The final programme documents the Rift Valley's savannah ecosystem. In the rain shadow of the Ruwenzori Mountains, rainfall is sporadic. Acacias are the only trees that can survive the prolonged droughts, but their proliferation is curbed by browsing animals. Giraffes, gerenuks and dik-diks are all specialist acacia eaters, but elephants are the true architects of the landscape. On the plains, grass is the dominant vegetation, sustaining the largest grazing herds on earth. Antelopes use the long grass to conceal their young from lions, cheetahs and other predators.

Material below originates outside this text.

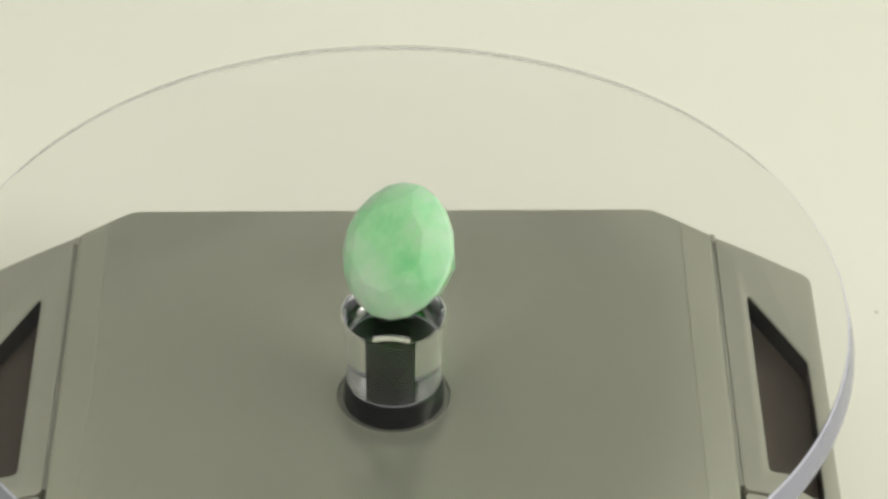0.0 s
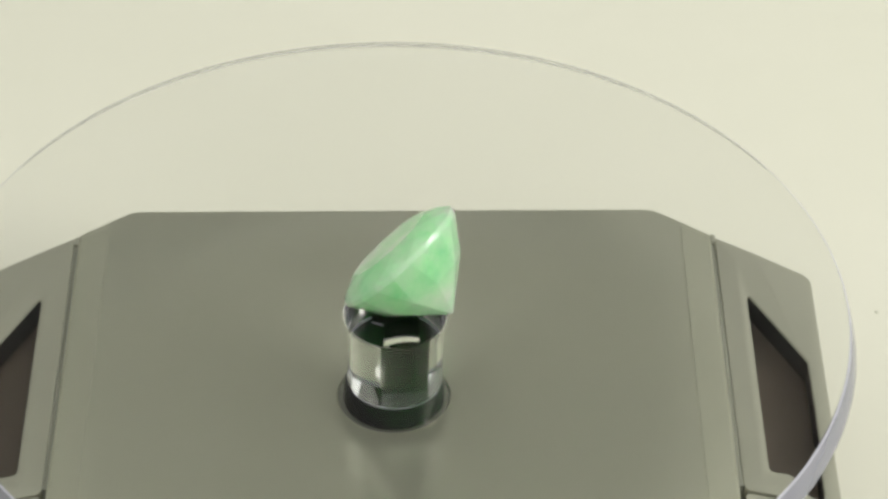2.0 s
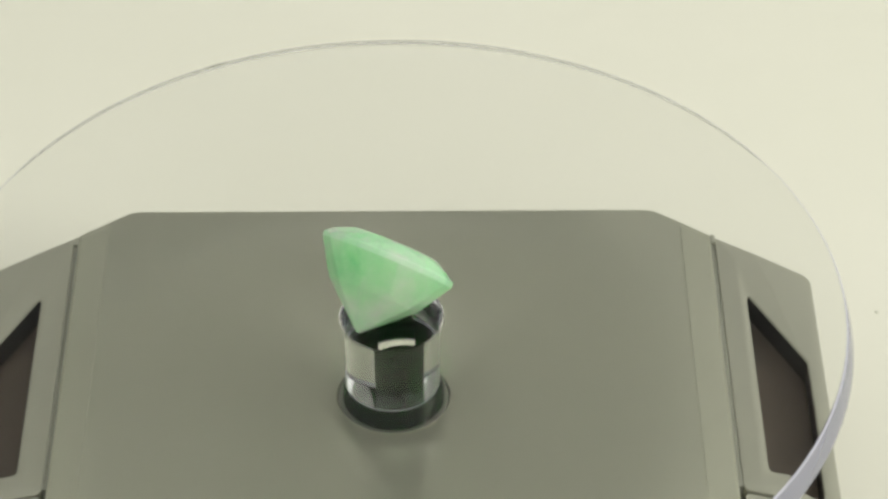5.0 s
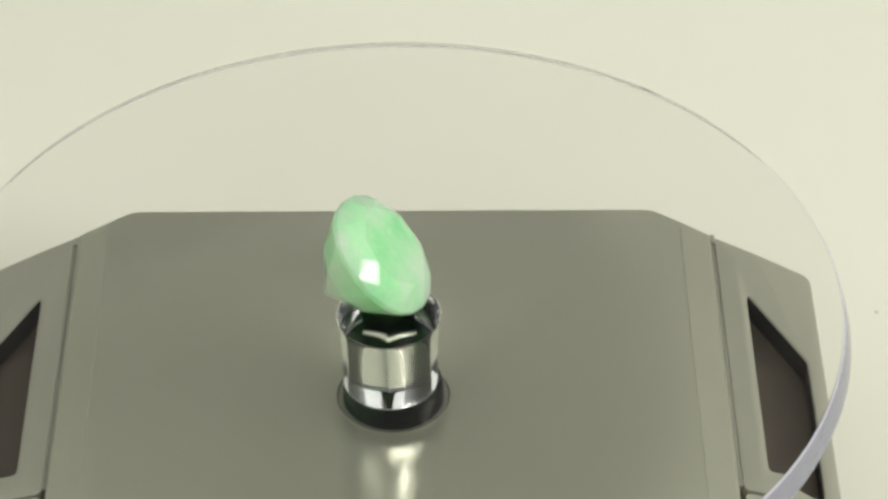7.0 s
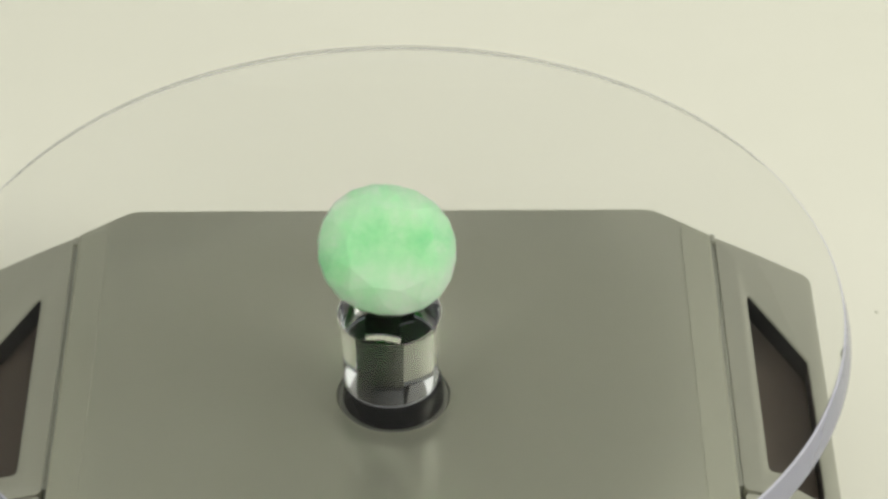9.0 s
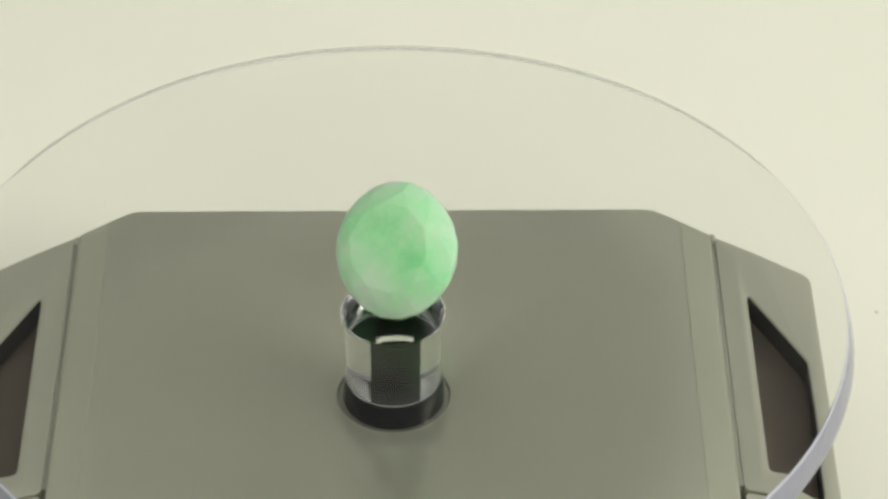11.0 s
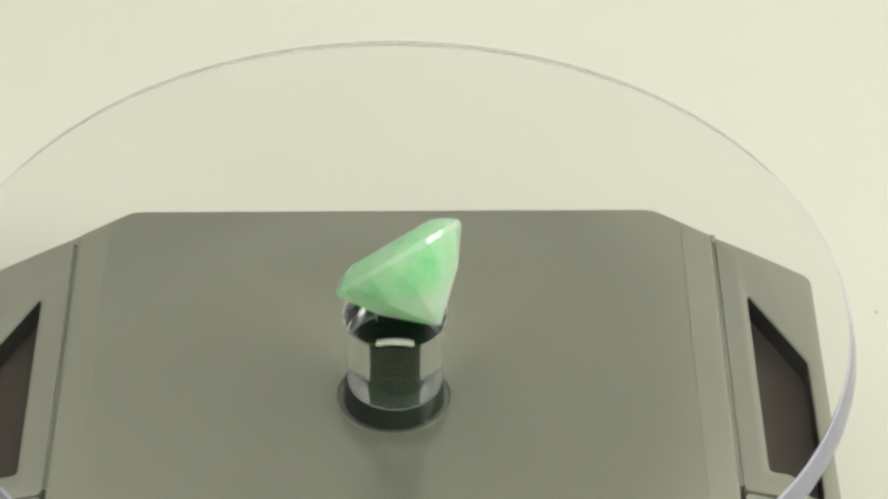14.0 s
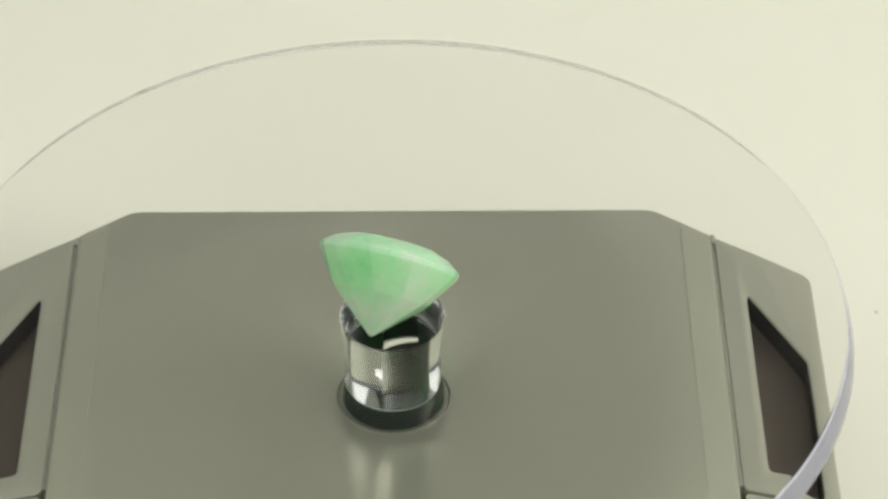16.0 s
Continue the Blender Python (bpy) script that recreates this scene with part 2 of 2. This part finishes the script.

A unique starlight camera enables filming to continue after dark using available light, revealing hitherto unseen behaviour. In the pitch blackness, three lion cubs practise their hunting skills as their mother digs warthog piglets from their burrow. Hippos roam the grasslands by night, but must return to water before sunrise. At the isolated pools of Mzima, stranded hippos starve to death during the prolonged drought of 2009. Those animals that can follow the rains of the Rift Valley on seasonal migrations. Olive baboons are one of the few primates adapted to the savannah, but even they must return to the safety of the trees at night. Despite their well-developed brains, chimpanzees are confined to forested areas such as Kibale in Uganda. The final scenes suggest that the Rift Valley, where our human ancestors stepped out of the forest, is the "cradle of humanity". Inside the Great Rift reveals the challenges of capturing the first starlight footage of sleeping chimps.